The incident sparked chaos, with a heavy presence of police and armed guards at the Senate, protests outside and more than a dozen shots fired just moments after marines were called in to bolster security.
President Ferdinand Marcos Jr met security chiefs on Thursday and police said one person had been detained, with investigations underway to identify individuals who tried to enter the Senate, and bullet casings and assault rifle magazines recovered.
“The person has provided names, but these still need confirmation,” police spokesperson Randulf Tuano told DZBB radio.
DELA ROSA WHEREABOUTS UNCLEAR
It was unclear who fired the shots, or if dela Rosa was still in the Senate on Thursday, with speculation rife that he had slipped away overnight.
The Hague-based court unsealed a warrant on Monday for his arrest, dated November, while he has filed an emergency appeal at the Supreme Court, arguing the ICC has no jurisdiction in the Philippines after its 2019 withdrawal from the international institution.
Earlier on Thursday, while entering the heavily guarded Senate, dela Rosa’s lawyer Jimmy Bondoc said he spoke to him during the night and believed he was inside.
“I asked him if you have plans to leave, he said none,” Bondoc told reporters.
The tough-talking dela Rosa enjoyed celebrity status as Duterte’s top lieutenant, overseeing a fierce crackdown during which thousands of alleged drug dealers were slain, with rights groups accusing police of systematic murders and cover-ups.
Police reject that and say the more than 6,000 killed in Project Double Barrel were all armed and had resisted arrest.
Activists say the real death toll may never be known, with users and peddlers gunned down daily in mysterious slumland killings that police blamed on vigilantes and turf wars.
Marcos has sought to distance his government from the Senate drama and insisted no order was given to apprehend dela Rosa, who on Tuesday appealed to the president not to arrest him.
National Bureau of Investigation chief Melvin Matibag confirmed intelligence officers from the agency were at a building near the Senate on Wednesday, but were unarmed.
The possibility the incident could have been staged was also part of the investigation, he said.
In an interview with DZBB aired early Thursday, dela Rosa said he will “exhaust all available remedies” to block his ICC transfer and having learned about conditions Duterte was being held under, he was no longer willing to fight his case in The Hague.
It was unclear when the interview was conducted.
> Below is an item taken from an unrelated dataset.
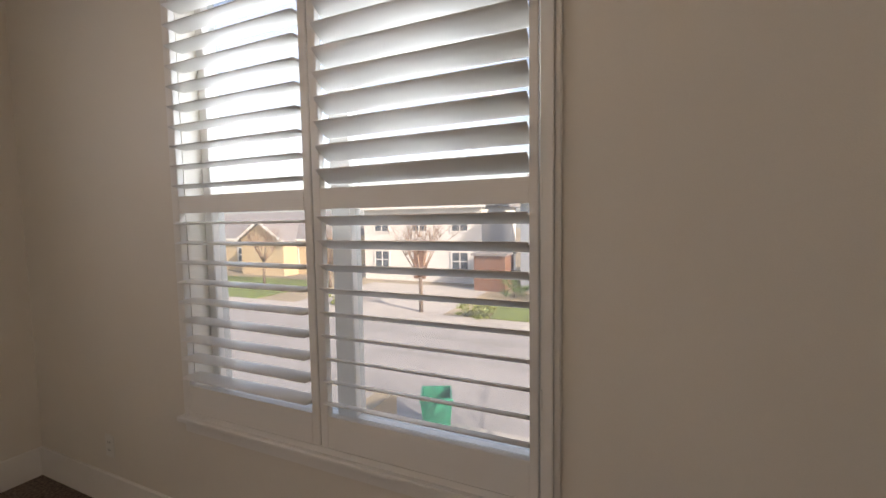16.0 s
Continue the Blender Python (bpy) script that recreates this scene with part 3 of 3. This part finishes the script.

Dela Rosa has denied involvement in illegal killings.
BIG POLITICAL TEST FOR MARCOS
The Senate standoff is a major challenge to the authority of Marcos, who relied on support of the influential Duterte family to win a 2022 election before an acrimonious fallout that led to him handing over predecessor Rodrigo Duterte to the ICC.
Duterte, 81, is set to become the first former Asian head of state to go on trial at the ICC. He denies inciting police to commit murder.
Political tension has mounted in recent days over dela Rosa and Monday’s impeachment of the former president’s daughter, Vice President Sara Duterte, Marcos’ former ally and running mate.
Sara Duterte, who is in The Hague visiting her father, is fighting for her political survival, facing an impeachment trial in the Senate that could derail her run for the next presidency in 2028.
“What we are seeing now is the administration using all government resources to demolish political opposition,” she said in comments shared by her office.
She said dela Rosa would be the subject of extraordinary rendition, likening it to what she called her father’s illegal abduction.
“That is how the world saw it then. And that is also what they are trying to do now,” she said.